Pour mettre en œuvre ce cinquième élément lors d’activités d’éducation aux droit humains, appuyer l’obligation des décisionnaires de se responsabiliser et à faire preuve de transparence en instaurant le dialogue et en renforçant les relations entre les jeunes et les personnes qui ont la responsabilité de faire respecter leurs droits, de les protéger et de les réaliser. Voici quelques exemples :

Offrir des possibilités pour les jeunes d’approcher les décisionnaires par le biais de leur participation à des projets d’action communautaire, à des comités jeunesse, au conseil d’administration d’organisations, aux dialogues communautaires, à la planification et à la livraison des programmes.

Décider avec les jeunes des résultats à atteindre et des façons de les évaluer. Être flexible et motivé au moment d’intégrer les résultats (positifs ou négatifs), et les leçons apprises dans les prochaines étapes et programmes.

Conclusion

L’approche fondée sur les droits de l’enfant (AFDE) guide les personnes décisionnaires et praticiennes, comme Equitas, dans la mise en œuvre d’activités, telles que des activités ludiques et trousses pédagogiques. Les éléments qui définissent l’AFDE permettent de préparer les enfants et les personnes qui les accompagnent à vivre dans le respect des droits et dans l’exercice de leurs responsabilités.

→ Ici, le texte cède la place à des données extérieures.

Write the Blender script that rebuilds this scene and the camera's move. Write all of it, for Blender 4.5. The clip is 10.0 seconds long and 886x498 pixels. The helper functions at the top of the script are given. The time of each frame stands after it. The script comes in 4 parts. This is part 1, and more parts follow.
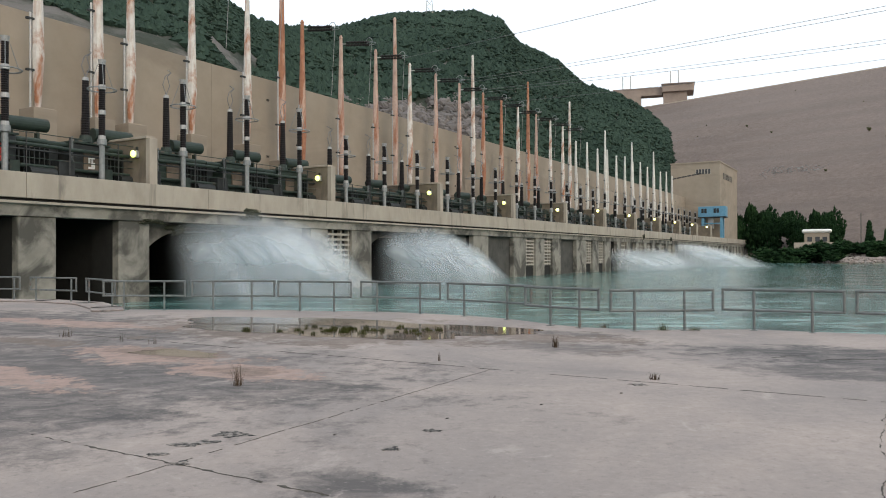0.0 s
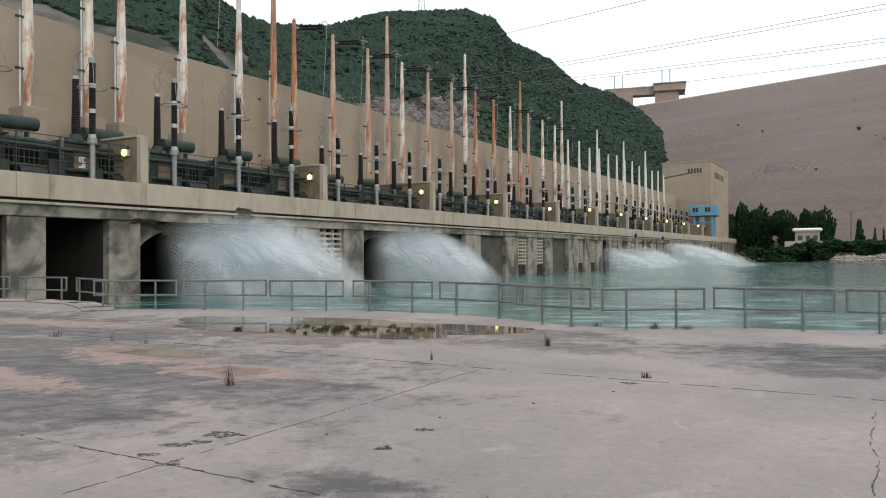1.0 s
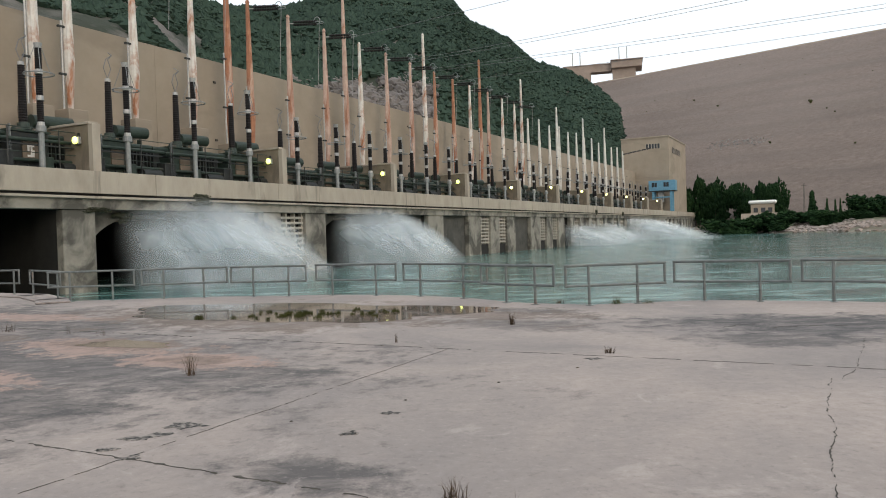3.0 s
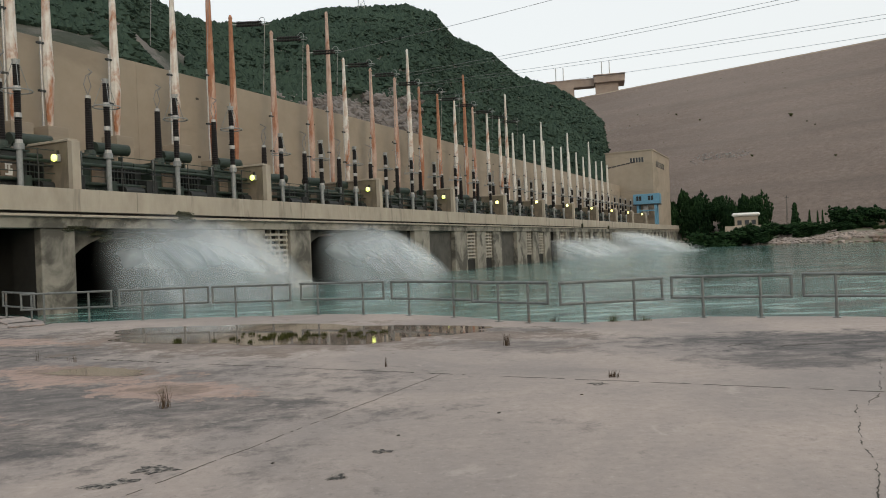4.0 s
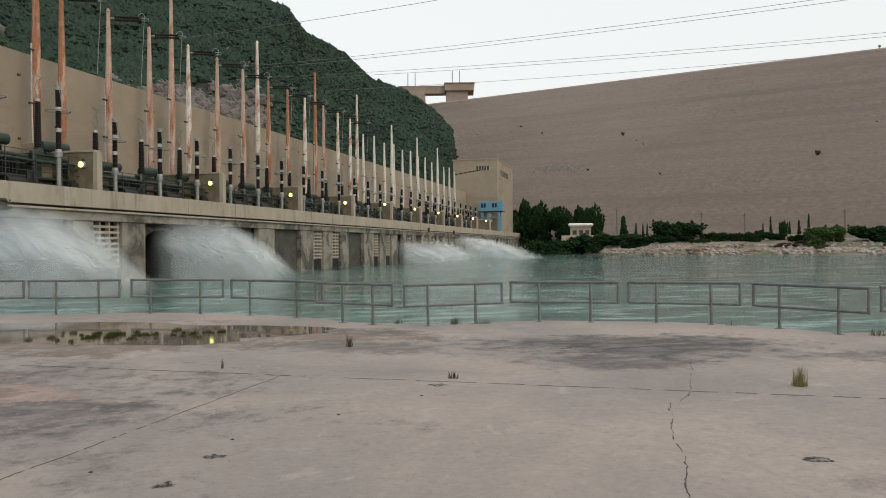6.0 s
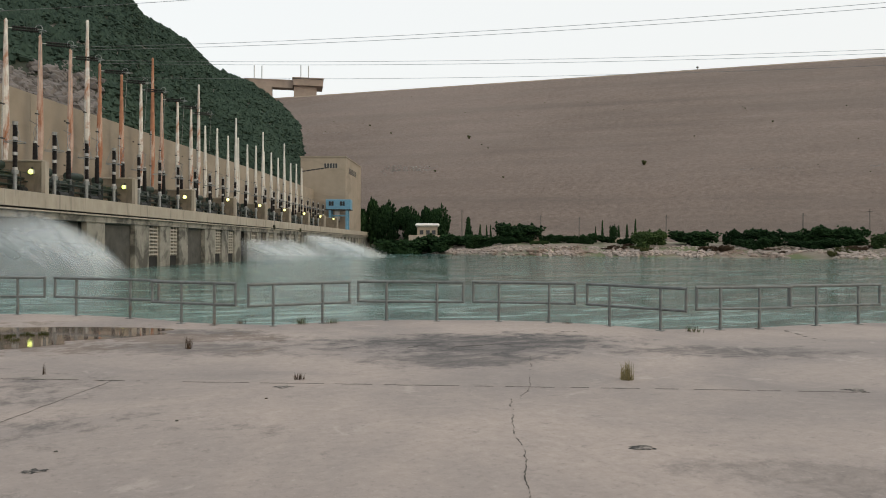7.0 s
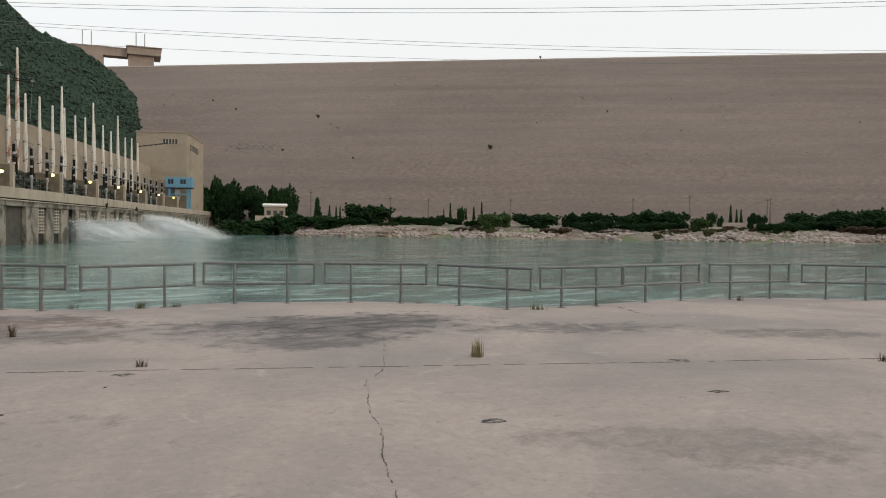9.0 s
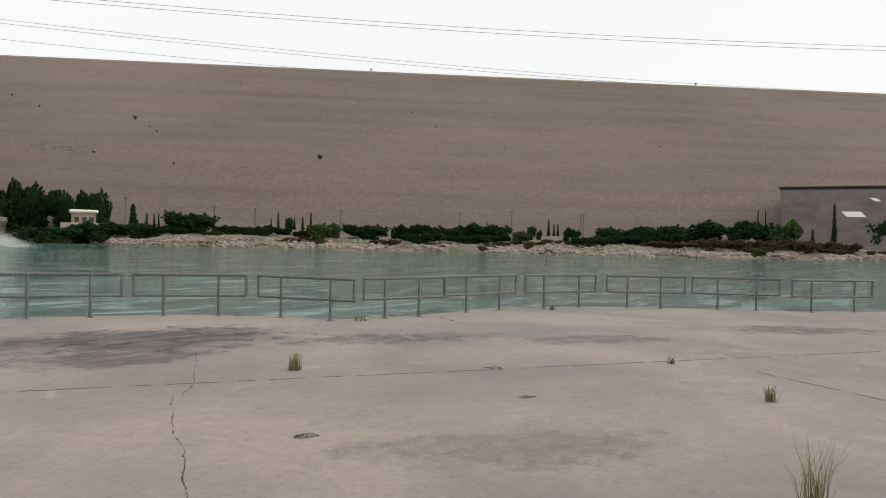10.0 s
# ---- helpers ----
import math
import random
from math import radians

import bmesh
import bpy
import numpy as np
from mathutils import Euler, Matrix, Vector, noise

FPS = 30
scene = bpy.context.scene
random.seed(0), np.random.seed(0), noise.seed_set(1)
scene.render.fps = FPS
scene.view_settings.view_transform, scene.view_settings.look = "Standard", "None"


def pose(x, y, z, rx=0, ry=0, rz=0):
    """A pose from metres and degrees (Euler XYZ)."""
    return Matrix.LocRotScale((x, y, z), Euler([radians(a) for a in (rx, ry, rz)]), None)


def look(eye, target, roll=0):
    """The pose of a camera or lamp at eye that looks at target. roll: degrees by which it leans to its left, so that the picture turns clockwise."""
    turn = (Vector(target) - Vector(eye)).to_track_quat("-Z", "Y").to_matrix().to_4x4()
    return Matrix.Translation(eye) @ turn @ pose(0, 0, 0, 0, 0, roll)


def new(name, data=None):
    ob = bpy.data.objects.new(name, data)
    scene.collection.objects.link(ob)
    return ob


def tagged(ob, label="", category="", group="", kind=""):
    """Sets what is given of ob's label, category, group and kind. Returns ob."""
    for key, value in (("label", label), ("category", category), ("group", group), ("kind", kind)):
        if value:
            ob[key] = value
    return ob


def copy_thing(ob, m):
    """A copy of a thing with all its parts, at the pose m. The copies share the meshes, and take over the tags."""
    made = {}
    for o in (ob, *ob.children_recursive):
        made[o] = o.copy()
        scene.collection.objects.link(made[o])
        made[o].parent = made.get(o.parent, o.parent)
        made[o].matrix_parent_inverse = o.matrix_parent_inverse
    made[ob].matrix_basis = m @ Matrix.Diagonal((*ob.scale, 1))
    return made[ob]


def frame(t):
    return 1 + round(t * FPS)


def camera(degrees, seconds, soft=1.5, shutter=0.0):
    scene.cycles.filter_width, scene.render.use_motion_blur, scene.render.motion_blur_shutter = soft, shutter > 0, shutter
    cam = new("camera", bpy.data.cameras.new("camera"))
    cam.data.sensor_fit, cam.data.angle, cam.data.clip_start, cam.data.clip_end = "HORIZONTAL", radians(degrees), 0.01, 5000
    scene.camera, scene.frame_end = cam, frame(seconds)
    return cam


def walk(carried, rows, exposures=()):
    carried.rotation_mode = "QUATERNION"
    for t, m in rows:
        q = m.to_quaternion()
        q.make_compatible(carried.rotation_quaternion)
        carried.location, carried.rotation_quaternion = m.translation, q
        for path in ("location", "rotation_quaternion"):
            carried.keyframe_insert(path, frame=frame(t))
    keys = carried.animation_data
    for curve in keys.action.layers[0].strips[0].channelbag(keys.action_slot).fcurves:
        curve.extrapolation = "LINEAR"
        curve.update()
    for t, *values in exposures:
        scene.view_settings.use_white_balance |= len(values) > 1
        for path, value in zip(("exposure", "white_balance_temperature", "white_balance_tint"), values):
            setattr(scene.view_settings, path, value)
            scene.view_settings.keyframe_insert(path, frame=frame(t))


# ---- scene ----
cam = camera(61.39, 10.0, soft=1.0)
# t, x, y, z, pitch, roll, yaw
PATH = [
    (0, 0.054, -0.658, 1.639, 90.429, 0.204, 2.232),
    (0.5, 0.057, -0.649, 1.632, 90.430, 0.112, 2.053),
    (1, 0.057, -0.648, 1.637, 90.357, 0.267, 1.648),
    (1.5, 0.061, -0.619, 1.626, 90.217, 0.323, 1.222),
    (2, 0.064, -0.617, 1.622, 90.208, 0.381, 0.362),
    (2.2, 0.053, -0.515, 1.637, 87.624, 1.019, 0.181),
    (3.3, 0.080, -0.598, 1.642, 89.399, 2.123, -1.600),
    (3.5, 0.067, -0.521, 1.646, 89.648, 2.448, -1.795),
    (4, 0.005, 0.015, 1.682, 89.951, 2.358, -2.281),
    (4.5, 0.000, -0.000, 1.684, 89.966, 2.607, -2.908),
    (5, 0.008, 0.004, 1.681, 90.550, 2.489, -4.108),
    (5.5, 0.028, 0.036, 1.672, 90.183, 1.662, -8.976),
    (5.7, 0.028, 0.036, 1.672, 89.987, 1.074, -10.969),
    (6.8, 0.004, 0.036, 1.690, 89.651, -0.207, -23.093),
    (7, 0.004, 0.036, 1.690, 89.690, -0.375, -25.660),
    (7.5, -0.013, 0.058, 1.685, 89.192, -0.770, -30.850),
    (8, -0.063, 0.065, 1.677, 88.301, -1.059, -31.730),
    (8.5, -0.070, 0.086, 1.676, 87.886, -0.686, -32.731),
    (9, -0.053, 0.061, 1.681, 88.370, -0.716, -37.169),
    (9.5, 0.012, 0.023, 1.681, 89.544, -0.980, -43.795),
    (10, 0.075, 0.006, 1.680, 89.455, -1.336, -50.164),
]
EXPOSURES = [(0.0, -0.01, 6300, 9), (2.0, -0.03, 6300, 9), (3.5, -0.10, 6600, 9), (4.0, -0.32, 6750, 8), (4.5, -0.31, 6800, 8), (5.5, -0.30, 6800, 8), (7.0, -0.27, 6850, 9), (9.0, -0.27, 6850, 10), (10.0, -0.23, 6850, 11)]
walk(cam, [(t, pose(*p)) for t, *p in PATH], EXPOSURES)

# ---- world, sun and exposure ----
world = bpy.data.worlds.new("world")
scene.world = world
world.use_nodes = True
wn, wl = world.node_tree.nodes, world.node_tree.links
wn.clear()
sky = wn.new("ShaderNodeTexSky")
sky.sky_type, sky.sun_disc = "NISHITA", False
sky.sun_elevation, sky.sun_rotation = radians(14), radians(150)
sky.air_density, sky.dust_density, sky.ozone_density = 1.0, 6.0, 1.0
haze = wn.new("ShaderNodeMix")
haze.data_type = "RGBA"
haze.inputs[0].default_value = 0.72
wl.new(sky.outputs[0], haze.inputs[6])
haze.inputs[7].default_value = (8.6, 8.9, 9.2, 1)
bg = wn.new("ShaderNodeBackground")
bg.inputs[1].default_value = 0.162
wl.new(haze.outputs[2], bg.inputs[0])
wo = wn.new("ShaderNodeOutputWorld")
wl.new(bg.outputs[0], wo.inputs[0])
sun_data = bpy.data.lights.new("sun", "SUN")
sun_data.energy, sun_data.angle, sun_data.color = 0.55, radians(25), (1.0, 0.93, 0.84)
sun = new("sun", sun_data)
sun.matrix_world = look((120, -180, 80), (0, 0, 0))

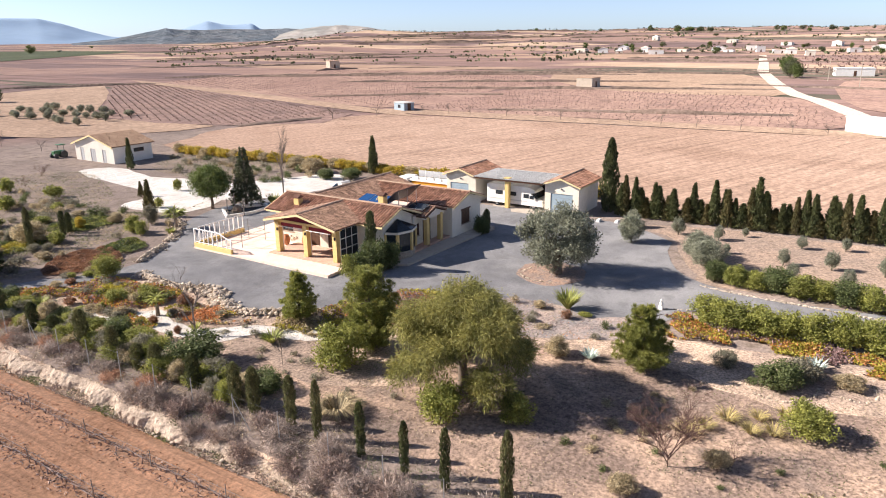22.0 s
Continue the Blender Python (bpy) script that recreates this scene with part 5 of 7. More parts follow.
for x, y, h in ((-34.4, 15.8, 2.5), (-30.4, 17.3, 3.9), (-35.3, 15.3, 2.1)):
    plant("garden_cypress", x, y, h, 0.55, "thin upright cypress in the lower garden", "cypress", "lower garden cypresses")
for y, h, w in ((28.1, 2.4, 1.0), (32.5, 2.2, 1.1), (36.4, 1.9, 1.0), (38.9, 1.5, 1.0), (41.9, 2.4, 1.1), (45.4, 2.1, 1.0), (47.8, 1.6, 1.0), (49.3, 1.9, 1.0), (52.6, 2.1, 1.05), (55.9, 2.4, 0.95), (57.3, 2.5, 0.9),
                (59.7, 2.6, 0.75), (61.6, 3.0, 0.6), (64.2, 2.7, 0.6), (66.7, 2.6, 0.55), (68.8, 2.9, 0.6), (71.8, 3.7, 0.7), (75.8, 2.1, 0.6), (79.3, 1.2, 0.45), (83.3, 2.0, 0.5)):
    plant("garden_cypress", -20.25 + R0.uniform(-0.15, 0.15), y, h * 1.06, w * 0.66 if w > 0.8 else w * 0.68, "columnar cypress along the vineyard fence", "cypress", "fence cypresses", (2 if w >= 0.9 else 0) + int(y) % 2)
for y, h in ((91.7, 4.0), (93.5, 4.1)):
    plant("garden_cypress", -19.4, y, h, 0.62, "slim dark cypress near the boundary wall", "cypress", "fence cypresses", 0)
plant("fir", -20.0, 96.4, 6.8, 3.4, "dark conifer at the corner by the white shed", "conifer", "", 1)
plant("fir", -52.0, 22.3, 6.7, 3.5, "dark fir tree beside the gravel drive", "fir")
plant("fir", -71.0, 87.6, 5.3, 2.2, "pointed conifer in the boundary hedge", "conifer", "", 1)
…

  1. Dans ce contexte, le terme décisionnaire désigne les personnes ayant une obligation ou une responsabilité de respecter, protéger et réaliser les droits humains. Dans le langage des droits humains, les décisionnaires sont appelés porteurs d’obligations. Au Canada, les principaux porteurs d’obligations sont les gouvernements fédéral, provincial et municipal. Il peut s’agir également d’intervenant-e-s non gouvernementaux, tels que les décideuses et décideurs dans les organisations communautaires, la direction et le personnel enseignant des écoles, ainsi que les parents et les tutrices et tuteurs.